A recent investigation into strategies for compound prioritization found differential scanning fluorimetry to be an optimal first step in identifying hits before confirmation with either surface plasmon resonance or temperature-related intensity change assays. Similarly, major pharmaceutical companies such as AstraZeneca have recently reported the automation of the differential scanning fluorimetry assay for the high-throughput screening of approximately one hundred thousand compounds. At the National Cancer Institute, we have developed a workflow for screening large libraries of pure compounds and pre-fractionated natural product extracts against protein targets of interest using differential scanning fluorimetry. The challenge has been the magnitude of the resultant data generated (i.e., for every hundred three hundred eighty-four-well plates assayed across a two hundred sixty-step temperature gradient (thirty-five thousand two hundred test samples) approximately ten million data points are produced). Along with the size of the data set, additional challenges, such as a variety of non-canonical transition patterns and otherwise noisy data, often result from the assaying of natural product mixtures.
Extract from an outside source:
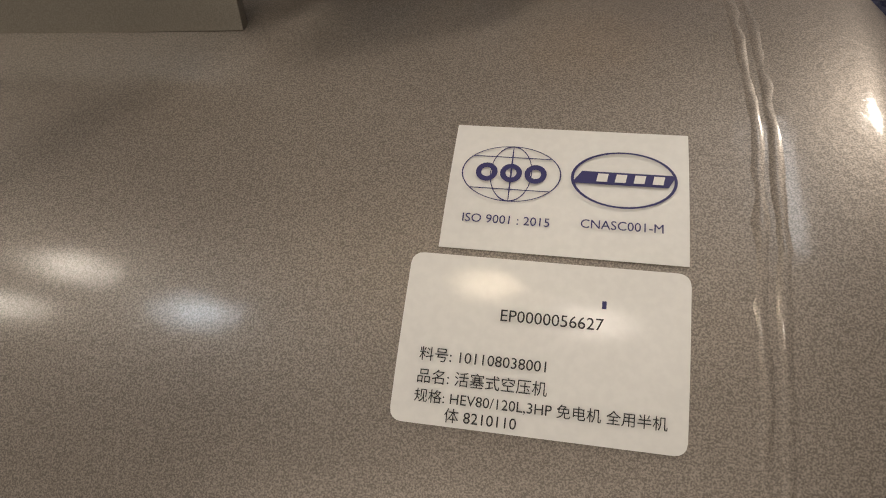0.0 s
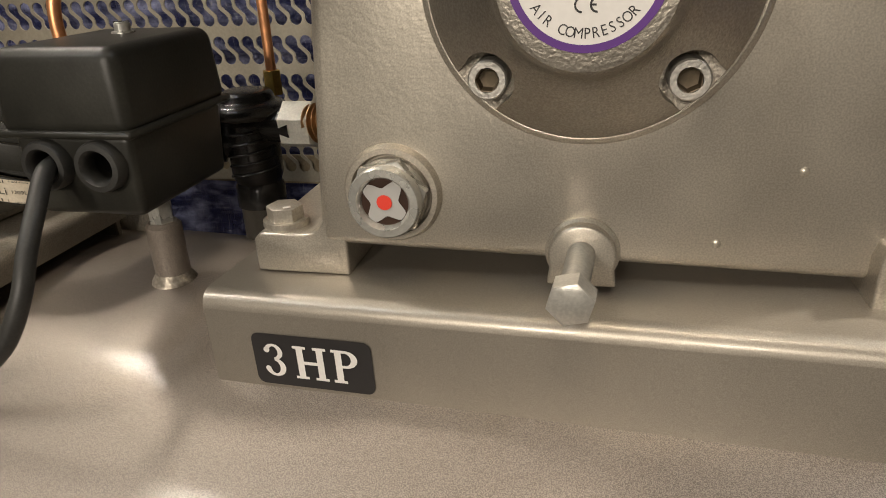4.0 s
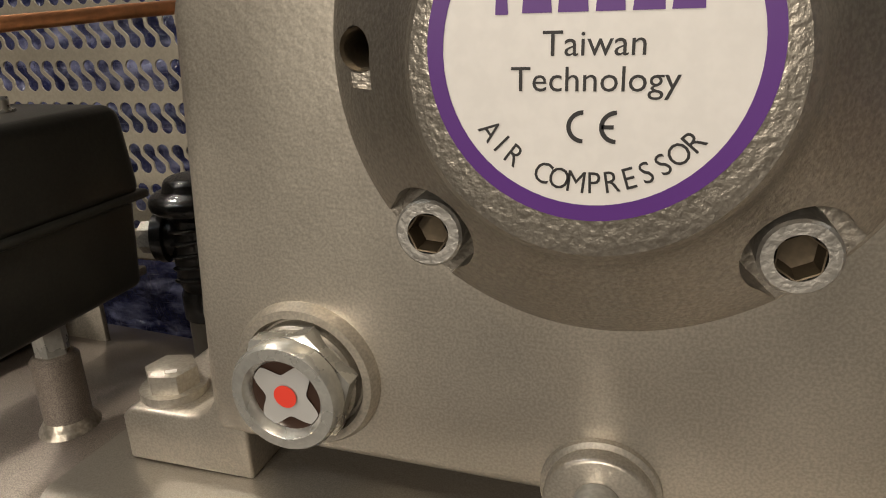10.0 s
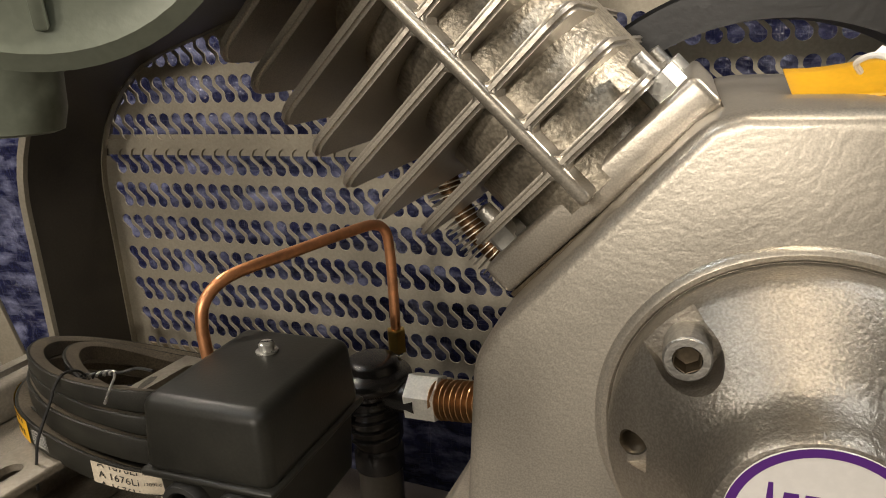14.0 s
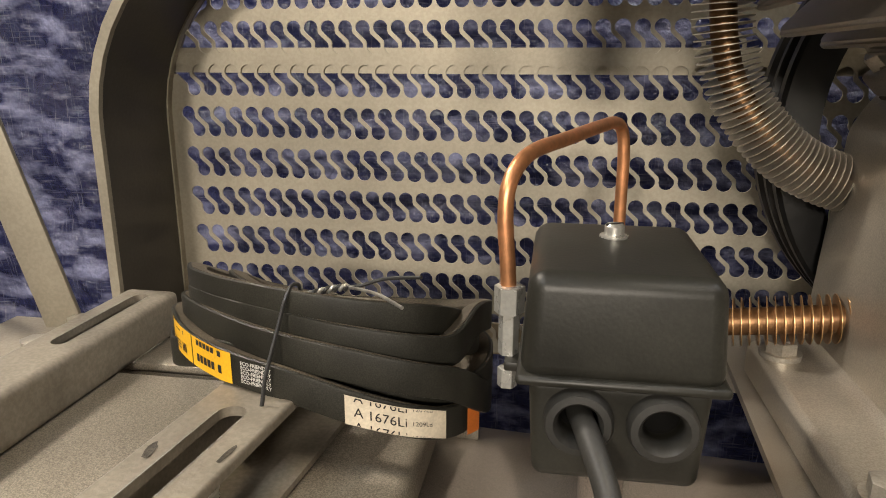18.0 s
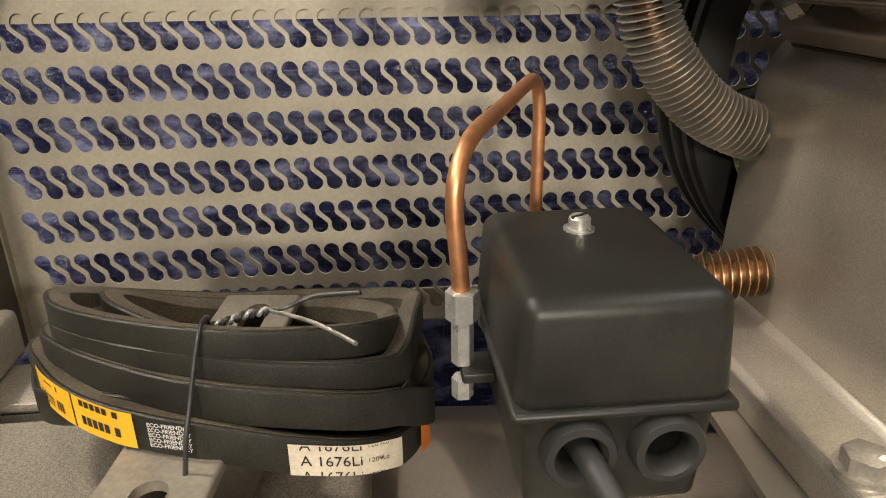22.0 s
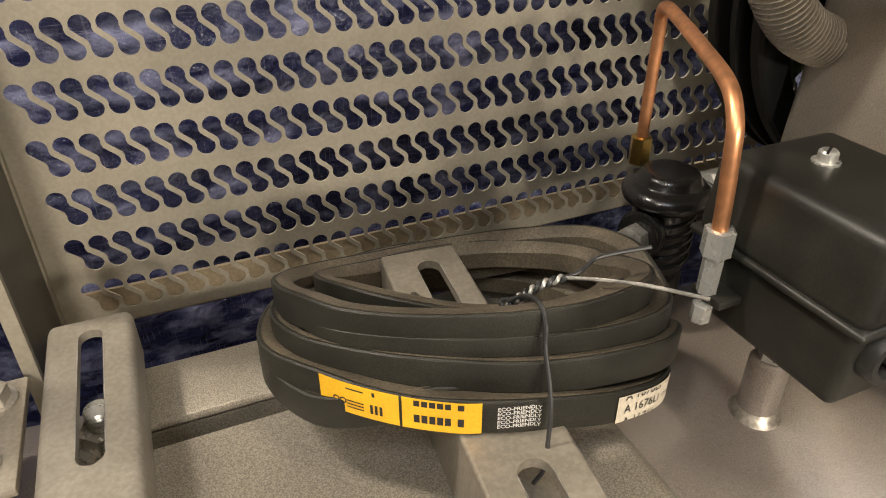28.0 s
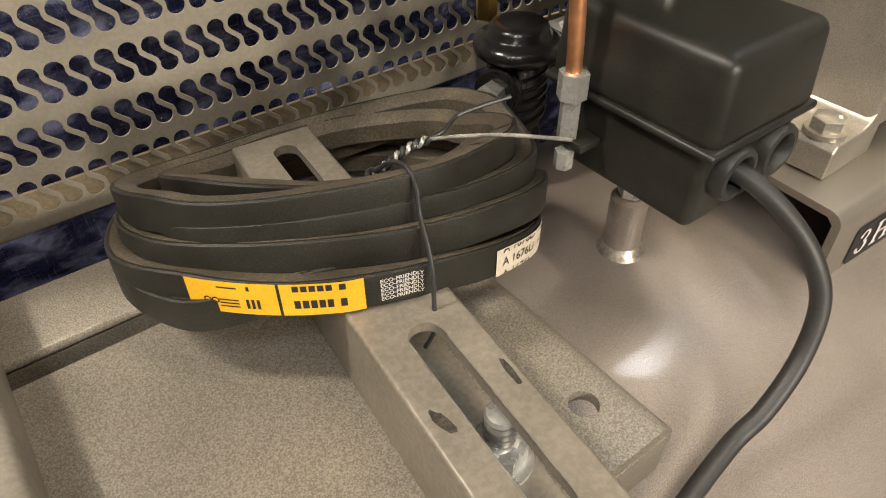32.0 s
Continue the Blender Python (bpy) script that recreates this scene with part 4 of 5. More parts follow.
def belt_guard():
    g = thing("belt_guard", (-0.357, GY, 0.60), "sheet-metal belt guard with a perforated plate and a deep curved rim", "belt guard")
    outline = guard_outline()
    top_at = lambda x: max((b[1] + (a[1] - b[1]) * (x - b[0]) / (a[0] - b[0]) for a, b in zip(outline, outline[1:]) if a[0] != b[0] and min(a[0], b[0]) <= x <= max(a[0], b[0])), default=0.6)
    edge = hole_edges()
    bm = bmesh.new()
    rows = 12
    ztop = lambda r: FIRST[1] + ROW * (r - 1)
    below = None
    for r in range(rows):
        zc = ztop(r)
        xl, xr = FIRST[0] - 0.0010 * (r - 1), 0.314
        cells = [xl + PITCH * i for i in range(54)]
        top = [bm.verts.new((-0.3565, GY, zc + edge[0][2]))]
        lows = [bm.verts.new((-0.3565, GY, zc + edge[-1][2]))]
        lefts, rights = [], []
        for cx in cells:
            L = [bm.verts.new((cx + e[0], GY, zc + e[2])) for e in edge]
            R = [L[0]] + [bm.verts.new((cx + e[1], GY, zc + e[2])) for e in edge[1:-1]] + [L[-1]]
            lefts.append(L)
            rights.append(R)
            top.append(L[0])
            lows.append(L[-1])
        te, le = bm.verts.new((0.318, GY, zc + edge[0][2])), bm.verts.new((0.318, GY, zc + edge[-1][2]))
        top.append(te)
        lows.append(le)
        ledge = [top[0]] + [bm.verts.new((-0.3565, GY, zc + e[2])) for e in edge[1:-1]] + [lows[0]]
        redge = [te] + [bm.verts.new((0.318, GY, zc + e[2])) for e in edge[1:-1]] + [le]
        sides = [ledge] + [v for pair in zip(lefts, rights) for v in pair] + [redge]
        for a, b in zip(sides[0::2], sides[1::2]):
            for k in range(len(edge) - 1):
                bm.faces.new([a[k], b[k], b[k + 1], a[k + 1]])
        if below is None:
            base = [bm.verts.new((v.co.x, GY, 0.600)) for v in lows]
            for k in range(len(lows) - 1):
                bm.faces.new((lows[k], lows[k + 1], base[k + 1], base[k]))
        else:
            for k in range(len(lows) - 1):
                bm.faces.new((lows[k], lows[k + 1], below[k + 1], below[k]))
        below = top
    cap = [bm.verts.new((v.co.x, GY, below[0].co.z + 0.03)) for v in below]
    for k in range(len(below) - 1):
        bm.faces.new((below[k], below[k + 1], cap[k + 1], cap[k]))
    # trim what lies outside the rounded outline
    gone = [f for f in bm.faces if (lambda c: c.z > top_at(min(max(c.x, -0.3565), 0.3180)) + 0.001)(f.calc_center_median())]
    bmesh.ops.delete(bm, geom=gone, context="FACES")
    bmesh.ops.recalc_face_normals(bm, faces=list(bm.faces))
    plate = part("perforated_plate", bm, M_GUARD, g, "perforated plate with rows of dumbbell holes", smooth=False)
    sol = plate.modifiers.new("thickness", "SOLIDIFY")
    sol.thickness, sol.offset = 0.0014, 0.0
    # strip that backs the joint between two sheets, and the flange behind the lowest row
    zj = ztop(6)
    part("joint_strip", bm_box(-0.352, 0.314, GY + 0.0012, GY + 0.0026, zj - 0.0006, zj + 0.016), M_GUARD, g, smooth=False)
    part("lower_flange", bm_box(-0.355, 0.316, GY + 0.0012, GY + 0.0035, 0.598, ztop(0) - 0.0030), M_FLANGE, g, "flange behind the lowest row of holes, coloured brown for its dim reflection", smooth=False)
    # the rim, a deep strip bent round the outline with a rolled lip
    def strip(y0, y1, off, th):
        b2 = bmesh.new()
        rings = []
        for i, (x, z) in enumerate(outline):
            a, b = outline[max(i - 1, 0)], outline[min(i + 1, len(outline) - 1)]
            d = Vector((b[0] - a[0], 0, b[1] - a[1])).normalized()
            nrm = Vector((-d.z, 0, d.x))
            p = Vector((x, 0, z)) + nrm * off
            q = p + nrm * th
            rings.append([b2.verts.new((p.x, y0, p.z)), b2.verts.new((p.x, y1, p.z)), b2.verts.new((q.x, y1, q.z)), b2.verts.new((q.x, y0, q.z))])
        for a, b in zip(rings, rings[1:]):
            for k in range(4):
                b2.faces.new((a[k], a[(k + 1) % 4], b[(k + 1) % 4], b[k]))
        b2.faces.new(rings[0])
        b2.faces.new(rings[-1][::-1])
        bmesh.ops.recalc_face_normals(b2, faces=list(b2.faces))
        return b2
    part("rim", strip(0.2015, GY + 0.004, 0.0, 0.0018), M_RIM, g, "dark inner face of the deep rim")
    part("rim_lip", strip(0.1990, 0.2030, -0.0005, 0.0062), M_GUARD, g, "pale folded lip of the rim")
    part("rim_seam", strip(GY - 0.006, GY - 0.0008, -0.0012, 0.0012), M_GUARD, g)
    return g


belt_guard()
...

To address these challenges, we developed ShiftScan, a standalone tool that can be run locally or on large computing clusters, with the choice of RAM- or disk-intensive modes to suit different system capabilities. Along with the main processing algorithm, we have developed a companion visualization tool for the rapid identification of hits as defined by a user's criteria. ShiftScan is also available as a Google Colab notebook and a stand-alone GUI application, although the increased user-friendliness in these implementations comes at the cost of processing speed. ShiftScan processes data in a plate-wise fashion and can analyze data from sample sets assaying different proteins of interest simultaneously. We hope that ShiftScan will help provide a valuable tool to the scientific community in the pursuit of novel therapeutics.